STATED PROBLEM:
Exactly as they appear, output all of the records. Skip any images.

GIVEN ENTRIES:
>> begin
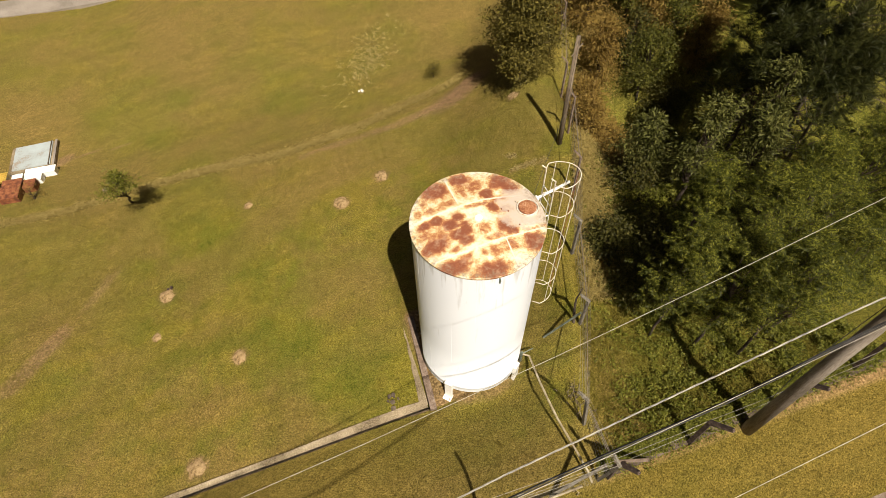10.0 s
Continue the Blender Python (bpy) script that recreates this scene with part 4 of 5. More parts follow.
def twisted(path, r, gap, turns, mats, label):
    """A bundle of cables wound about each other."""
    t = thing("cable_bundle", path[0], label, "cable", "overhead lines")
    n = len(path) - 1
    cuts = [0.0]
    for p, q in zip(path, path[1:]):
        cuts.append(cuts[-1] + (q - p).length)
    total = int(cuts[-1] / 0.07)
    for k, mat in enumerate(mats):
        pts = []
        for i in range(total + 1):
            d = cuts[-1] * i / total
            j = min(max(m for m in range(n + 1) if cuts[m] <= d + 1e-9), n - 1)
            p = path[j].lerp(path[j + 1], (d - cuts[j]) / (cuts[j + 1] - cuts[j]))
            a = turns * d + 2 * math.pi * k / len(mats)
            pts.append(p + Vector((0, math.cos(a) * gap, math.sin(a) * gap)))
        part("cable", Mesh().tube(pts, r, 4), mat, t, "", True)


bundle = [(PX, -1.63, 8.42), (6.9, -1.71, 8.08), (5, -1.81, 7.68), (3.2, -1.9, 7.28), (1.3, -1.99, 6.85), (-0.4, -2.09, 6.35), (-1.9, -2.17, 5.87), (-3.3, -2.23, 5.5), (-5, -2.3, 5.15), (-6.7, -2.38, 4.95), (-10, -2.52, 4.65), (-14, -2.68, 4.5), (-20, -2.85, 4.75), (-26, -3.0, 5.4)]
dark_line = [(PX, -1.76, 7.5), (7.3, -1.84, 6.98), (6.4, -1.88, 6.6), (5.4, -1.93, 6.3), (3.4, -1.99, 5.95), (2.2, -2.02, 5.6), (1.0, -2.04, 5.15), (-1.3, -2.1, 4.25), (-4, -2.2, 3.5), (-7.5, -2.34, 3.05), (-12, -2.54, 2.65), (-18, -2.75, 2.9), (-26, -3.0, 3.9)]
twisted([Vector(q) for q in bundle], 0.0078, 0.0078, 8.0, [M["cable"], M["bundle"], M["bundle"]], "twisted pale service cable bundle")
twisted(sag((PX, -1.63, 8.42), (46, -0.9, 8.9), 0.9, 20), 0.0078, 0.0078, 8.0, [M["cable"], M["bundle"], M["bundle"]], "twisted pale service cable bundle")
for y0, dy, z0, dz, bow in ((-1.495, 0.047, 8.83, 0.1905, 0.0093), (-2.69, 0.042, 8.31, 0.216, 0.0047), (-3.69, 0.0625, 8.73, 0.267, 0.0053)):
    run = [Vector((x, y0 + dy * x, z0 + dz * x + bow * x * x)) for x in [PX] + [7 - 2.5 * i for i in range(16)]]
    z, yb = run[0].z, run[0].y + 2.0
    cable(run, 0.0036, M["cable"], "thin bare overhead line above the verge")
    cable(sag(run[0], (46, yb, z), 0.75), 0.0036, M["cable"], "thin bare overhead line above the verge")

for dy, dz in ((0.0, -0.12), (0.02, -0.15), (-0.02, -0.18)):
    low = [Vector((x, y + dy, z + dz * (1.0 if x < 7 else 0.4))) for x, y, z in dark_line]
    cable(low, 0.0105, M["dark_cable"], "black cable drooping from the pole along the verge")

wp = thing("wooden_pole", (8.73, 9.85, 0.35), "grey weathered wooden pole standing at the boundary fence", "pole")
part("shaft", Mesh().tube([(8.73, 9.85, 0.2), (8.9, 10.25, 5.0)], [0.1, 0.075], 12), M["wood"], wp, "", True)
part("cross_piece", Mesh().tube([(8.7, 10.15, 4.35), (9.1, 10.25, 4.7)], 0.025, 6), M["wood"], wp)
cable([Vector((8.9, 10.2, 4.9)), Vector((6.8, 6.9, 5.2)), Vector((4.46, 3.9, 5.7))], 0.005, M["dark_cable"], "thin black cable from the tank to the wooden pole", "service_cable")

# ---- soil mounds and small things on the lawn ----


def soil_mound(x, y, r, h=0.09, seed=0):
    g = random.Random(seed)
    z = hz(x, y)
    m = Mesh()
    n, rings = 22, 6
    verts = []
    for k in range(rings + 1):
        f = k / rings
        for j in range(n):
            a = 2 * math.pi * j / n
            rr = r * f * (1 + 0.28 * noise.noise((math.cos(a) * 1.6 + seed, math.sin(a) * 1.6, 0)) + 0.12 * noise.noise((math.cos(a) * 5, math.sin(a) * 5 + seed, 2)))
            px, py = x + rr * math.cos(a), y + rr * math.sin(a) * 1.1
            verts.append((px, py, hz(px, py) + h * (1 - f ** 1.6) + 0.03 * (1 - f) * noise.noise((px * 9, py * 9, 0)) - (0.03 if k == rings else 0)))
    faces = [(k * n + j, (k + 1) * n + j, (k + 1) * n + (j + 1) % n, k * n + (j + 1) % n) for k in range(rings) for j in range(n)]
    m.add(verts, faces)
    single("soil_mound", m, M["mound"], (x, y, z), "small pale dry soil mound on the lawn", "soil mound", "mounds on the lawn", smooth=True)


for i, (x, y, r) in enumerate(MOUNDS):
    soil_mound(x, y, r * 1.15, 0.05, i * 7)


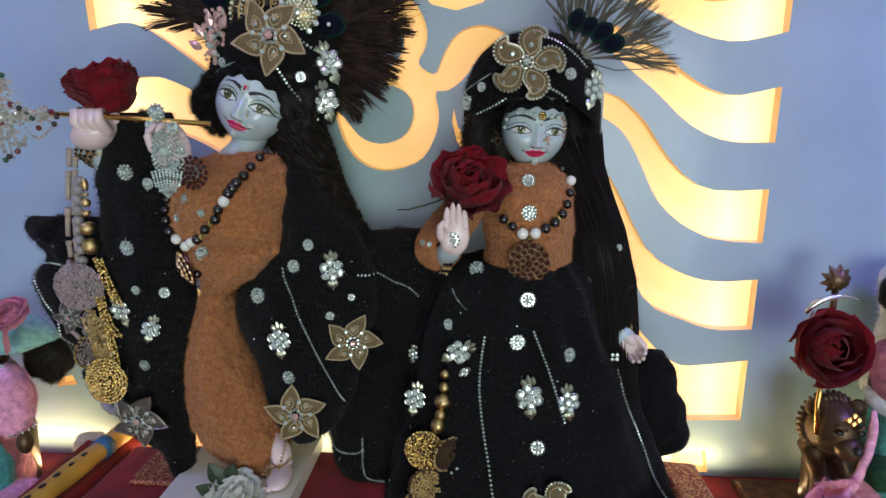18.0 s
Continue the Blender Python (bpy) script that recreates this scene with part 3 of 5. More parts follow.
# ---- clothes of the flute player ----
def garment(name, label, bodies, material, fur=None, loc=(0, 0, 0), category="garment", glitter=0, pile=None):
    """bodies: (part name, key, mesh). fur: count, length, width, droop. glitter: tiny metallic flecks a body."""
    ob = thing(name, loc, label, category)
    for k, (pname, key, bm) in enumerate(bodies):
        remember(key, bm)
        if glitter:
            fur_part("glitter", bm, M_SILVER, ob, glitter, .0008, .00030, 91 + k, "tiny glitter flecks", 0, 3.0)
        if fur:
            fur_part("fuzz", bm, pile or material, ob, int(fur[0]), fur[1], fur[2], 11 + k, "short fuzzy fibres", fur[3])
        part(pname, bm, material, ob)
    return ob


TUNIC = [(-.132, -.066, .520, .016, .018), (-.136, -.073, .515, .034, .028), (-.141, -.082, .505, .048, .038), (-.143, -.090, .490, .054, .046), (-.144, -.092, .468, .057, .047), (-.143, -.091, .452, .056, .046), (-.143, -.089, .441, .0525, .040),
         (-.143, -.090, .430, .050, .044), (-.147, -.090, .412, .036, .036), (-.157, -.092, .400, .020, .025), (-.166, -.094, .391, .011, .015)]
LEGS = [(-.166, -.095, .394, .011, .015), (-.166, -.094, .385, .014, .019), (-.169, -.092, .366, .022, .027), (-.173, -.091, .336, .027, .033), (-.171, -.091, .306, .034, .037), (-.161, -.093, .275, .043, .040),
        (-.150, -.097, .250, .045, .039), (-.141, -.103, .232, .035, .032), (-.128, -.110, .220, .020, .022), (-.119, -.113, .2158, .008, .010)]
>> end
ANSWER TO THE TASK:
10.0 s
Continue the Blender Python (bpy) script that recreates this scene with part 4 of 5. More parts follow.
def twisted(path, r, gap, turns, mats, label):
    """A bundle of cables wound about each other."""
    t = thing("cable_bundle", path[0], label, "cable", "overhead lines")
    n = len(path) - 1
    cuts = [0.0]
    for p, q in zip(path, path[1:]):
        cuts.append(cuts[-1] + (q - p).length)
    total = int(cuts[-1] / 0.07)
    for k, mat in enumerate(mats):
        pts = []
        for i in range(total + 1):
            d = cuts[-1] * i / total
            j = min(max(m for m in range(n + 1) if cuts[m] <= d + 1e-9), n - 1)
            p = path[j].lerp(path[j + 1], (d - cuts[j]) / (cuts[j + 1] - cuts[j]))
            a = turns * d + 2 * math.pi * k / len(mats)
            pts.append(p + Vector((0, math.cos(a) * gap, math.sin(a) * gap)))
        part("cable", Mesh().tube(pts, r, 4), mat, t, "", True)


bundle = [(PX, -1.63, 8.42), (6.9, -1.71, 8.08), (5, -1.81, 7.68), (3.2, -1.9, 7.28), (1.3, -1.99, 6.85), (-0.4, -2.09, 6.35), (-1.9, -2.17, 5.87), (-3.3, -2.23, 5.5), (-5, -2.3, 5.15), (-6.7, -2.38, 4.95), (-10, -2.52, 4.65), (-14, -2.68, 4.5), (-20, -2.85, 4.75), (-26, -3.0, 5.4)]
dark_line = [(PX, -1.76, 7.5), (7.3, -1.84, 6.98), (6.4, -1.88, 6.6), (5.4, -1.93, 6.3), (3.4, -1.99, 5.95), (2.2, -2.02, 5.6), (1.0, -2.04, 5.15), (-1.3, -2.1, 4.25), (-4, -2.2, 3.5), (-7.5, -2.34, 3.05), (-12, -2.54, 2.65), (-18, -2.75, 2.9), (-26, -3.0, 3.9)]
twisted([Vector(q) for q in bundle], 0.0078, 0.0078, 8.0, [M["cable"], M["bundle"], M["bundle"]], "twisted pale service cable bundle")
twisted(sag((PX, -1.63, 8.42), (46, -0.9, 8.9), 0.9, 20), 0.0078, 0.0078, 8.0, [M["cable"], M["bundle"], M["bundle"]], "twisted pale service cable bundle")
for y0, dy, z0, dz, bow in ((-1.495, 0.047, 8.83, 0.1905, 0.0093), (-2.69, 0.042, 8.31, 0.216, 0.0047), (-3.69, 0.0625, 8.73, 0.267, 0.0053)):
    run = [Vector((x, y0 + dy * x, z0 + dz * x + bow * x * x)) for x in [PX] + [7 - 2.5 * i for i in range(16)]]
    z, yb = run[0].z, run[0].y + 2.0
    cable(run, 0.0036, M["cable"], "thin bare overhead line above the verge")
    cable(sag(run[0], (46, yb, z), 0.75), 0.0036, M["cable"], "thin bare overhead line above the verge")

for dy, dz in ((0.0, -0.12), (0.02, -0.15), (-0.02, -0.18)):
    low = [Vector((x, y + dy, z + dz * (1.0 if x < 7 else 0.4))) for x, y, z in dark_line]
    cable(low, 0.0105, M["dark_cable"], "black cable drooping from the pole along the verge")

wp = thing("wooden_pole", (8.73, 9.85, 0.35), "grey weathered wooden pole standing at the boundary fence", "pole")
part("shaft", Mesh().tube([(8.73, 9.85, 0.2), (8.9, 10.25, 5.0)], [0.1, 0.075], 12), M["wood"], wp, "", True)
part("cross_piece", Mesh().tube([(8.7, 10.15, 4.35), (9.1, 10.25, 4.7)], 0.025, 6), M["wood"], wp)
cable([Vector((8.9, 10.2, 4.9)), Vector((6.8, 6.9, 5.2)), Vector((4.46, 3.9, 5.7))], 0.005, M["dark_cable"], "thin black cable from the tank to the wooden pole", "service_cable")

# ---- soil mounds and small things on the lawn ----


def soil_mound(x, y, r, h=0.09, seed=0):
    g = random.Random(seed)
    z = hz(x, y)
    m = Mesh()
    n, rings = 22, 6
    verts = []
    for k in range(rings + 1):
        f = k / rings
        for j in range(n):
            a = 2 * math.pi * j / n
            rr = r * f * (1 + 0.28 * noise.noise((math.cos(a) * 1.6 + seed, math.sin(a) * 1.6, 0)) + 0.12 * noise.noise((math.cos(a) * 5, math.sin(a) * 5 + seed, 2)))
            px, py = x + rr * math.cos(a), y + rr * math.sin(a) * 1.1
            verts.append((px, py, hz(px, py) + h * (1 - f ** 1.6) + 0.03 * (1 - f) * noise.noise((px * 9, py * 9, 0)) - (0.03 if k == rings else 0)))
    faces = [(k * n + j, (k + 1) * n + j, (k + 1) * n + (j + 1) % n, k * n + (j + 1) % n) for k in range(rings) for j in range(n)]
    m.add(verts, faces)
    single("soil_mound", m, M["mound"], (x, y, z), "small pale dry soil mound on the lawn", "soil mound", "mounds on the lawn", smooth=True)


for i, (x, y, r) in enumerate(MOUNDS):
    soil_mound(x, y, r * 1.15, 0.05, i * 7)


18.0 s
Continue the Blender Python (bpy) script that recreates this scene with part 3 of 5. More parts follow.
# ---- clothes of the flute player ----
def garment(name, label, bodies, material, fur=None, loc=(0, 0, 0), category="garment", glitter=0, pile=None):
    """bodies: (part name, key, mesh). fur: count, length, width, droop. glitter: tiny metallic flecks a body."""
    ob = thing(name, loc, label, category)
    for k, (pname, key, bm) in enumerate(bodies):
        remember(key, bm)
        if glitter:
            fur_part("glitter", bm, M_SILVER, ob, glitter, .0008, .00030, 91 + k, "tiny glitter flecks", 0, 3.0)
        if fur:
            fur_part("fuzz", bm, pile or material, ob, int(fur[0]), fur[1], fur[2], 11 + k, "short fuzzy fibres", fur[3])
        part(pname, bm, material, ob)
    return ob


TUNIC = [(-.132, -.066, .520, .016, .018), (-.136, -.073, .515, .034, .028), (-.141, -.082, .505, .048, .038), (-.143, -.090, .490, .054, .046), (-.144, -.092, .468, .057, .047), (-.143, -.091, .452, .056, .046), (-.143, -.089, .441, .0525, .040),
         (-.143, -.090, .430, .050, .044), (-.147, -.090, .412, .036, .036), (-.157, -.092, .400, .020, .025), (-.166, -.094, .391, .011, .015)]
LEGS = [(-.166, -.095, .394, .011, .015), (-.166, -.094, .385, .014, .019), (-.169, -.092, .366, .022, .027), (-.173, -.091, .336, .027, .033), (-.171, -.091, .306, .034, .037), (-.161, -.093, .275, .043, .040),
        (-.150, -.097, .250, .045, .039), (-.141, -.103, .232, .035, .032), (-.128, -.110, .220, .020, .022), (-.119, -.113, .2158, .008, .010)]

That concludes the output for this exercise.